The pressure of being a parent can be overwhelming. As a parent, you want to do everything perfectly. Make sure your children are happy, but raised the right way, knowing right from wrong. You are responsible for someone's life, someone's character, someone’s wellbeing. That is a lot to carry.
Beyond that, as a parent your day becomes consumed with a never-ending list of making meals, running errands, helping with homework, practicing discipline, doing laundry, after school activities and so much more.
But what about the parent? While handling all of these responsibilities, how do you maintain a sense of self?
Many parents talk about seeing change. They recognize a difference from before they were parents. They remember when they had time to take more care of their appearance, take naps, have time for hobbies, and seeing friends. And although they seem to manage everything well in life, it is more about managing everyone else’s schedule and the entire families vs. having time to take care of themselves.
Let’s start by breaking down the reality of what it is to be a parent.
- It limits your freedom
- It drains your energy
- It shifts your responsibilities
So what can you do to start taking care of yourself?
You are now a parent and that will never change. However, you are also just you. And we forget that. You are more than “mommy” or “daddy” and there are a few things you can do to help remind yourself of that.
- Take care of yourself. Sounds simple enough, but even taking 5 extra minutes in the morning to put on mascara and a little lipstick can help you feel more confident, sexy, and empowered.
- Write down a goal. You may be needing a little more you time. This could be anything from going to see a movie, getting your nails done, meeting a friend for lunch etc. Write it down, and actually schedule it.

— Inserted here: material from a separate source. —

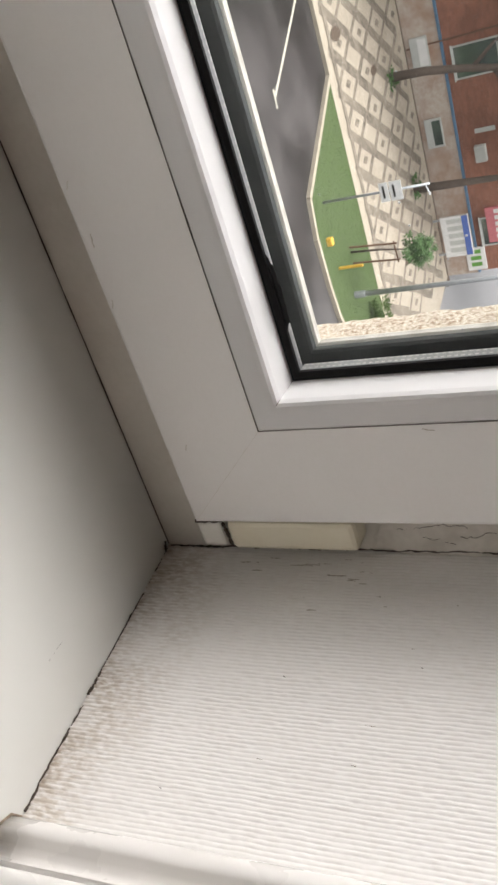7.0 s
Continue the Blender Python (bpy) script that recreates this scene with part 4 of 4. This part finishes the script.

- Schedule you time. This is very important, even if its only once a week give yourself an hour or two to put down your responsibilities, chores etc. and just relax. Meditate, reflect on your life and find some sense of peace.
- Stop the comparisons. Lots of parents put additional and unnecessary stress on themselves by looking at other parents around them and wondering how they seem to have it “more together” than they do. You cannot know what happens behind closed doors and wasting energy on how other people seem to be managing their lives does not ultimately help you find any sense of peace or self.
These are just a few, and speaking to a Life Coach can help you dig a little deeper into what else you can do to preserve your sense of self. Just remember you are more than your obligations, you are more than your responsibilities, and you are more than your family. Remember that you are your own individual and you deserve to be that person and take the time to nourish that person.